Sogar in der Ehe und in Familien fühlen sich manche Menschen oft einsam. Unerwünschte Begleiter sind eine tiefe Traurigkeit, große Not und eine peinliche Scham. Einsam sein wird ängstlich verschwiegen, oftmals überspielt, schwer ausgehalten und schmerzhaft durchlitten.
„Auf diese Thematik stößt man immer öfter, ob im Fernsehen, in der Zeitung, im privaten Bereich und auch immer häufiger in der Arztpraxis“, konstatierte der Mediziner Bittenbring.
Sobald sie den Einzelnen seelisch stark beeinträchtige und ihn in seiner Lebensführung einschränke, bestehe Hilfsbedarf. Aufmerksam solle man werden, wenn sich Nachbarn plötzlich zurückzögen oder längere Zeit nicht gesehen würden.
„Auch wenn es Überwindung kostet, darf man mal anklopfen und nachschauen. Nicht selten habe ich schon böse Überraschungen erlebt.“ Dem pflichtete auch Martina Thoms vom sozial-psychiatrischen Dienst des Odenwaldkreises bei und ermutigte dazu, sich intensiver umeinander zu kümmern.
Leider sei man an bestimmten Endpunkten, wie dem Tod, öfter einsam. Häufig jedoch habe man die Chance, aktiv etwas gegen Einsamkeit unternehmen zu können.
Hier unterschied der Mediziner bewusst zwischen der aktiv gewählten und gewollten Einsamkeit, die jedem Individuum zustehe, und der unfreiwilligen Vereinsamung durch das Fehlen sozialer Kontakte.
Bewusst sprach der Psychiater auch Einsamkeitssituationen in Beziehungen und durch die Auswirkungen von Corona an. Drückten die Probleme zu sehr, sei der Besuch einer Selbsthilfegruppe ein erster Schritt:
„Wohl dem, der die richtigen Freunde und Bekannte hat, die einem helfen. Für die einen ist es der Verein, für die anderen vielleicht die Kirche.“
Auch kritische Worte fand der Facharzt: „Der leidende Patient will gesund werden und der Doktor sucht nach Krankheiten. Manchmal reden die beiden völlig isoliert aneinander vorbei. Ein klassisches Beispiel für Gemeinsamkeit ist das nicht.“
Um eine gute Beziehung ohne Einsamkeit zu erzielen, müsse man Brücken zum anderen schlagen. Abschließend erinnerte Bittenbring an den stockenden Aufbau einer regional angedachten sozial-psychiatrischen Initiative, die man aktiv voranbringen möge.
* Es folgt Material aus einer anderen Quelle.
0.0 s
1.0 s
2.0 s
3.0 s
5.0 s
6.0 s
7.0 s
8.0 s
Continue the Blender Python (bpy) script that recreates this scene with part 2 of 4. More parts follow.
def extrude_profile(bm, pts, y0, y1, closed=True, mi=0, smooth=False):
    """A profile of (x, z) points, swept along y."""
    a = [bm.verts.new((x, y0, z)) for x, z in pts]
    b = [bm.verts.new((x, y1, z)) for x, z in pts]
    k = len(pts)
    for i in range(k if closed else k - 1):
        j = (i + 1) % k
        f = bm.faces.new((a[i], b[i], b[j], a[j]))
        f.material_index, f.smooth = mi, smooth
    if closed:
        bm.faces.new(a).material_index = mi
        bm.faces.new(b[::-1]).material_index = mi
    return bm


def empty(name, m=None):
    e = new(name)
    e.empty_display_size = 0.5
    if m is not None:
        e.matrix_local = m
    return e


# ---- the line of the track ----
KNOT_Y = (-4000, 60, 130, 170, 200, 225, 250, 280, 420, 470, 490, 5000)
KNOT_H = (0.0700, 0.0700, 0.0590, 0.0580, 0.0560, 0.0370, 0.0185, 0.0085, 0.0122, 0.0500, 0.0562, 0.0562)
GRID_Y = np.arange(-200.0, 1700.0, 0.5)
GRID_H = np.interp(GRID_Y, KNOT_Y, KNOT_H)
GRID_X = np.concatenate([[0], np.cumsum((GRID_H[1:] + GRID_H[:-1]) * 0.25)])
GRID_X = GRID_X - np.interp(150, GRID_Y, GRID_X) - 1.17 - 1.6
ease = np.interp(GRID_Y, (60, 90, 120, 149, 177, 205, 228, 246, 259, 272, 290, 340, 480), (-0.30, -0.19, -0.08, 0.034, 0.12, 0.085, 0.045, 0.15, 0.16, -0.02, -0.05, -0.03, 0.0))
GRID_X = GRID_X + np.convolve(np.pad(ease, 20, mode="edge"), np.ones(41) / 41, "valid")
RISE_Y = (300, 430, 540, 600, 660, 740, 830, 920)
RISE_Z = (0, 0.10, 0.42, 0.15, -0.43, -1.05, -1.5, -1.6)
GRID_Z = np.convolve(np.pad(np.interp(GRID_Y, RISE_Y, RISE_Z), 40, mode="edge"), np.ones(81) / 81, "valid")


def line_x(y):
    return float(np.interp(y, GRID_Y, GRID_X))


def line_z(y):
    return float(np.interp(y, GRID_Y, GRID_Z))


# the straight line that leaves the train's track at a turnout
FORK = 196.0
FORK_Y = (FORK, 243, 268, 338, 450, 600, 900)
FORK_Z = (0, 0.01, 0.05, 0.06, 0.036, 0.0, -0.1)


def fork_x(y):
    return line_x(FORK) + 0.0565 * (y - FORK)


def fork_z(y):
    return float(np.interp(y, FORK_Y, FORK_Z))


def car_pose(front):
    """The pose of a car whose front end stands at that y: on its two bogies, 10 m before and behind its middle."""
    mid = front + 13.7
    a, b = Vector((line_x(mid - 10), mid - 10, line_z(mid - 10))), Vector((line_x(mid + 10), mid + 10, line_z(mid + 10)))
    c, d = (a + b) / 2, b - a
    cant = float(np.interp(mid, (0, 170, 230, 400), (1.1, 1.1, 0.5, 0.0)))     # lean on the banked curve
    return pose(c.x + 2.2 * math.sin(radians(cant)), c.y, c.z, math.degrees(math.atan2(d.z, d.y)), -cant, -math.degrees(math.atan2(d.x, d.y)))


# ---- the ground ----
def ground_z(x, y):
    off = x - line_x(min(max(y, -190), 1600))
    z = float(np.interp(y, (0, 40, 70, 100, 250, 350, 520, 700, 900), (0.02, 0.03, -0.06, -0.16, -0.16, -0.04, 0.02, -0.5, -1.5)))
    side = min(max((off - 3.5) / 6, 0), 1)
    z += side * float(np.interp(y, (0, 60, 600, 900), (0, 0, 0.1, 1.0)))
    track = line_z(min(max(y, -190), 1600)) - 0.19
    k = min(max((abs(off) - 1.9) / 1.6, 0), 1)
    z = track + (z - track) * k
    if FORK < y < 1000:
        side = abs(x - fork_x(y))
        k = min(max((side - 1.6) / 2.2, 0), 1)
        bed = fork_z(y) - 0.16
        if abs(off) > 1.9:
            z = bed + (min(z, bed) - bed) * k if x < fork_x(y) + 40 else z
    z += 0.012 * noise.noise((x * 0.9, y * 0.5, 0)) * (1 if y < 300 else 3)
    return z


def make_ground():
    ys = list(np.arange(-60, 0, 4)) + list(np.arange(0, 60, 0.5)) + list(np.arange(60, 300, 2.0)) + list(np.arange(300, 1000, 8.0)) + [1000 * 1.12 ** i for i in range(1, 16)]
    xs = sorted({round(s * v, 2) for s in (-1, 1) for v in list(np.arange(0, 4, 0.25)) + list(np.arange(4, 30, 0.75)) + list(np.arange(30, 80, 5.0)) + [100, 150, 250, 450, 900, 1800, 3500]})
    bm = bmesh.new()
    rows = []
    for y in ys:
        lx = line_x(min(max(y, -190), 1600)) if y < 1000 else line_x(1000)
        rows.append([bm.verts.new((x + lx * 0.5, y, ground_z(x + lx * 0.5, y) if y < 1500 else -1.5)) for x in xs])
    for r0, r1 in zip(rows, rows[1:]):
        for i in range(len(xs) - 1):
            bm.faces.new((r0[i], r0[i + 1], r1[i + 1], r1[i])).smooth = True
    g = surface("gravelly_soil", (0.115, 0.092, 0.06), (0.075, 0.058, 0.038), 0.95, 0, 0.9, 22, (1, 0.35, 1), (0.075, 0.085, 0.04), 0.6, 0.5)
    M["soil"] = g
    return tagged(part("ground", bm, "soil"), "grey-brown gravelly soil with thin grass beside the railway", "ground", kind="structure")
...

„Einsamkeit ist keine Krankheit, sondern eine typische Trenddiagnose“, zitierte Pfarrerin Färber-Awischus und führte hierzu Beispiele an.
Dabei legte sie allerdings Wert auf die Unterscheidung zwischen dem unverfänglichen Alleinsein, das befreiend oder inspirierend sein kann und dem Druck der oftmals belastenden, manifesten Einsamkeit.
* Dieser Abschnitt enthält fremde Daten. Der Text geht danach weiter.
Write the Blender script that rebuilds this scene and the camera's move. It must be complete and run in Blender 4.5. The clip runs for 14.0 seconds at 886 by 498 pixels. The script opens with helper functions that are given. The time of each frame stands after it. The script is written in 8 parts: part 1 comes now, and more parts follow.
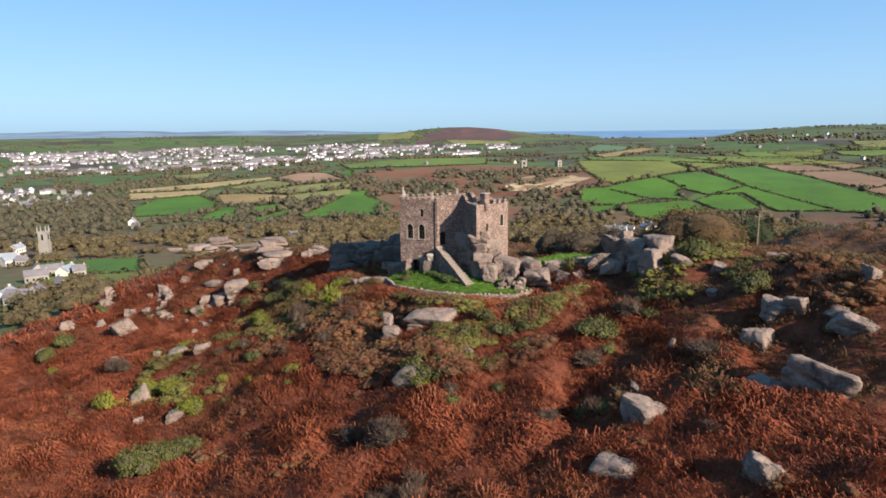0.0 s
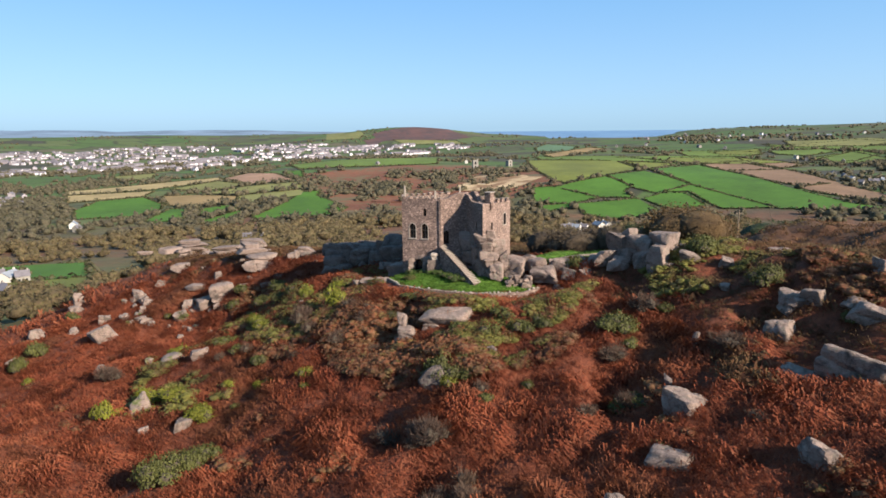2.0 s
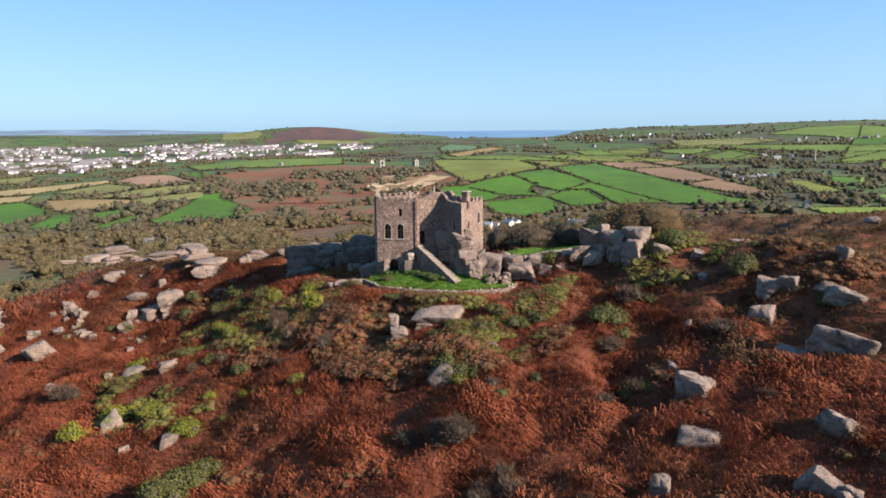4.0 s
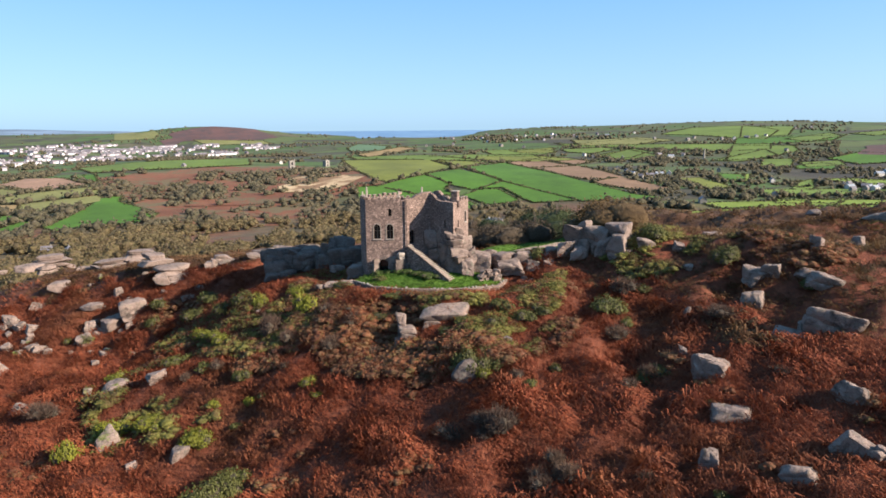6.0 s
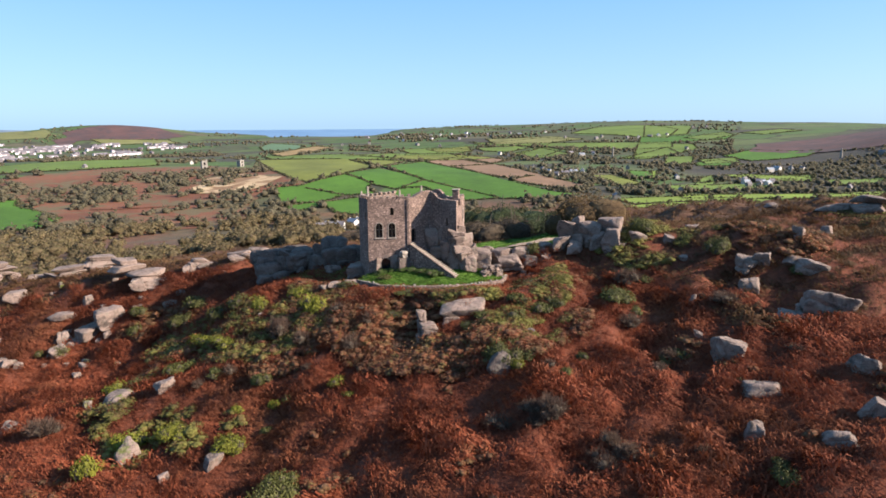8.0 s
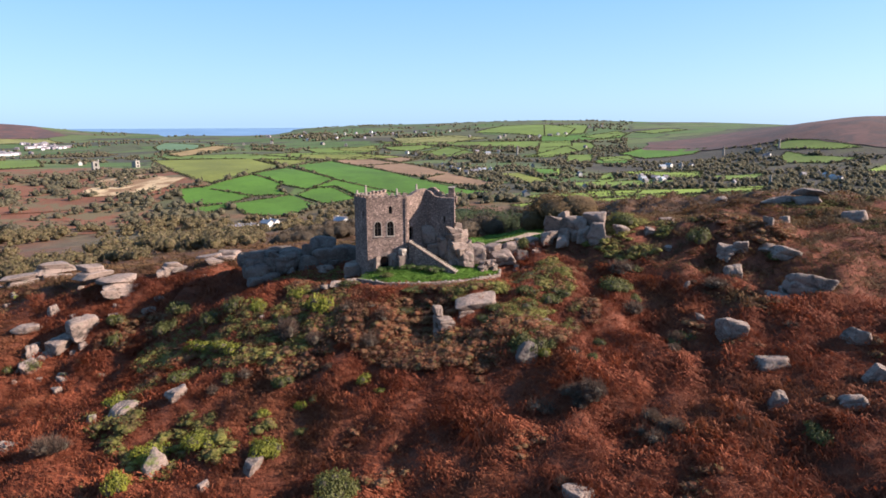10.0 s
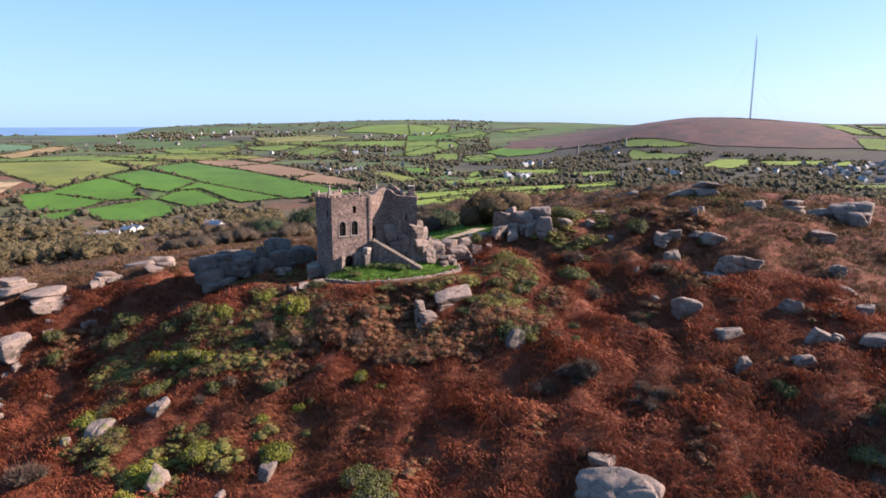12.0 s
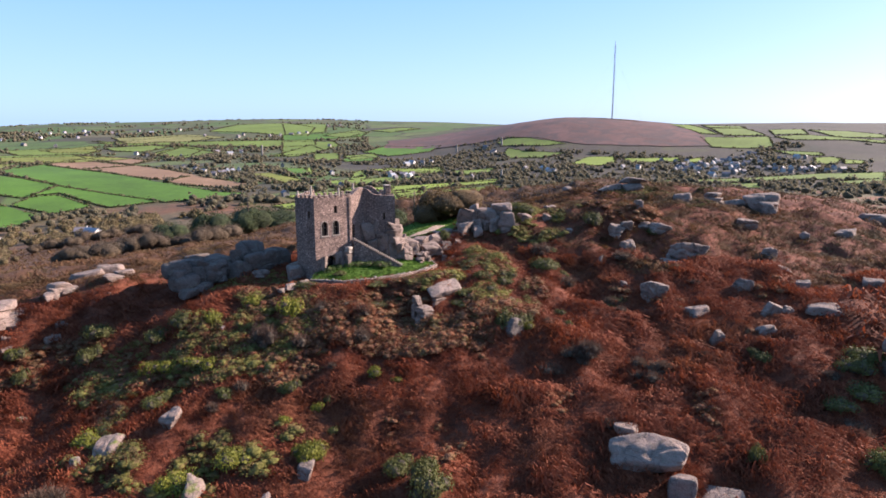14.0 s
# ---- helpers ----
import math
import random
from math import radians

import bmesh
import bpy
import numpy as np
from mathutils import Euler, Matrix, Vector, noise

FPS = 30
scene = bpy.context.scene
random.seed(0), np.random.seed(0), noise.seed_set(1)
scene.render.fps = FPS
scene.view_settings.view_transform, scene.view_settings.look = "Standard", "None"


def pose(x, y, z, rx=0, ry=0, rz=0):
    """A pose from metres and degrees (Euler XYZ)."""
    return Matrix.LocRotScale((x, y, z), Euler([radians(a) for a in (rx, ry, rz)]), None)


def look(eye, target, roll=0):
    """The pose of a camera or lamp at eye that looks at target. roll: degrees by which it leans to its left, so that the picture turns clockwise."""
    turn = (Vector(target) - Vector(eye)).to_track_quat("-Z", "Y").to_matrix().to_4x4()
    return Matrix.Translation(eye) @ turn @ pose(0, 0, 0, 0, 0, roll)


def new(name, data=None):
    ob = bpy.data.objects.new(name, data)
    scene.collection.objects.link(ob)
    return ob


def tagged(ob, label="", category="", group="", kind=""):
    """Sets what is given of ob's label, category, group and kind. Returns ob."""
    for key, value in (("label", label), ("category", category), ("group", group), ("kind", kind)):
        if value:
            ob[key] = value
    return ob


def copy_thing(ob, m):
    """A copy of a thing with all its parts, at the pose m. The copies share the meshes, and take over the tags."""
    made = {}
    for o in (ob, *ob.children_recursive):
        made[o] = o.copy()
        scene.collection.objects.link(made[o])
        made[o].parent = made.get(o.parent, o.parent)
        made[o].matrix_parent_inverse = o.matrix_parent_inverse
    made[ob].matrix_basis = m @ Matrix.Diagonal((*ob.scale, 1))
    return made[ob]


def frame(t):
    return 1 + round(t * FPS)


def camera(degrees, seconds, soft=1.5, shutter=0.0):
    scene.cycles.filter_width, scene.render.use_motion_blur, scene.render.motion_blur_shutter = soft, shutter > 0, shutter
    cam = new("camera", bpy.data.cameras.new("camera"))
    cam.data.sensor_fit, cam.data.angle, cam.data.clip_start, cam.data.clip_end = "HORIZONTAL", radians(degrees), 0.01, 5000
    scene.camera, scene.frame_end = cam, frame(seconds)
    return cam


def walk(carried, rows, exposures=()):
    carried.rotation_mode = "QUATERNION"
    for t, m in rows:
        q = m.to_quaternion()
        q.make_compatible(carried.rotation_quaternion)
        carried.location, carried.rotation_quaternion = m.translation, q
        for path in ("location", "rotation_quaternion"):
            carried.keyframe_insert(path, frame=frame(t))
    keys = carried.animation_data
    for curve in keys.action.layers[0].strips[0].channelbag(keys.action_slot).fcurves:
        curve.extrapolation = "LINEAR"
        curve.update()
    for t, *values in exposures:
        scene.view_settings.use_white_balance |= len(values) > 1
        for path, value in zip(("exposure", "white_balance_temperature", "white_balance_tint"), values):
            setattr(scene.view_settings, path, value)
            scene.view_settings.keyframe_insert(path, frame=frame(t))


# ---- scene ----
cam = camera(68.6, 14.0, 1.65)
METRES, EYE, TILT, LEAN, TURN = 85.0, 19.5, 0.0, 0.0, 10.4
ROWS = [
    (0.0, 0.0, 0.0, 0.0, -0.11, -10.22, 0.61),
    (0.5, -0.0184, 0.0007, -0.0003, -0.56, -10.22, 0.59),
    (1.0, -0.0395, 0.0018, -0.0002, -1.06, -10.23, 0.58),
    (1.5, -0.0636, 0.0031, -0.0004, -2.62, -10.24, 0.54),
    (2.0, -0.0897, 0.0046, -0.0004, -4.7, -10.27, 0.53),
    (2.5, -0.1174, 0.0065, -0.0002, -6.95, -10.3, 0.49),
    (3.0, -0.1465, 0.0091, 0.0001, -9.12, -10.31, 0.49),
    (5.5, -0.3077, 0.0334, 0.0026, -19.55, -10.41, 0.42),
    (6.0, -0.3416, 0.0411, 0.0032, -21.59, -10.42, 0.41),
    (6.5, -0.3757, 0.0501, 0.0038, -23.64, -10.46, 0.41),
    (7.0, -0.4104, 0.0605, 0.0043, -25.69, -10.49, 0.39),
    (7.5, -0.4457, 0.0721, 0.0046, -27.66, -10.52, 0.37),
    (8.0, -0.4808, 0.0851, 0.0052, -29.24, -10.56, 0.35),
    (10.5, -0.661, 0.172, 0.0068, -40.19, -10.72, 0.22),
    (11.0, -0.6966, 0.1939, 0.0073, -42.74, -10.76, 0.19),
    (11.5, -0.732, 0.2178, 0.0078, -46.26, -10.77, 0.17),
    (12.0, -0.7676, 0.2436, 0.0083, -49.86, -10.77, 0.13),
    (12.5, -0.8022, 0.2716, 0.0089, -52.73, -10.77, 0.12),
    (13.0, -0.8358, 0.3012, 0.0095, -55.45, -10.82, 0.1),
    (13.5, -0.868, 0.333, 0.01, -58.19, -10.81, 0.08),
    (14.0, -0.8995, 0.3666, 0.0105, -60.86, -10.84, 0.06),
]
walk(cam, [(t, pose(0, 0, EYE, TILT, LEAN, TURN) @ pose(METRES * x, METRES * y, METRES * z, 90 + pitch, roll, yaw)) for t, x, y, z, yaw, pitch, roll in ROWS],
     [(0.0, 1.0, 6750, 11), (6.5, 1.2, 6750, 13), (10.5, 1.28, 6700, 19), (14.0, 1.37, 6650, 25)])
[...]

Diese berge die Gefahr einer erhöhten Selbstmordrate im Alter. „Das Thema muss uns alle beschäftigen. Einsamkeit ist ein Gefühl. Man ist auf sich selbst zurückgeworfen. Sie kann positive Seiten haben, aber auch krank machen, wenn sie zu sozialer Isolation führt.“
Man müsse als Gesellschaft den einsamen Menschen ein Angebot machen, sonst kämen sie nicht aus dem Teufelskreis heraus, meinte eine Zuhörerin.
Deshalb möchte Sabine Färber-Awischus in der Kantine des Erbacher Gesundheitszentrums in Form eines offenen Babbel-Tisches einmal wöchentlich die Kommunikation untereinander anregen: „Wir müssen wieder mehr ins Reden kommen und aufeinander zugehen.“
Mitgenommen haben die Gäste des Vortrags viele Anregungen, um sich intensiver mit der Thematik zu beschäftigen. „Ein allgemeingültiges Patentrezept gegen Einsamkeit gibt es allerdings nicht“, sagte Gerhard Bittenbring gegen Ende der Veranstaltung.
Moderiert hat diese Holger Leitermann, Sprecher der Selbsthilfegruppe Semikolon, die im Schulterschluss mit der Stadt Erbach, dem Odenwaldkreis, der Selbsthilfegruppe Angst-Panik-Depression sowie der Selbsthilfegruppe des Odenwälder Kreisverbands des Deutschen Roten Kreuzes und der Naturheilpraxis Heike Waldvogel selbige ins Leben gerufen hat.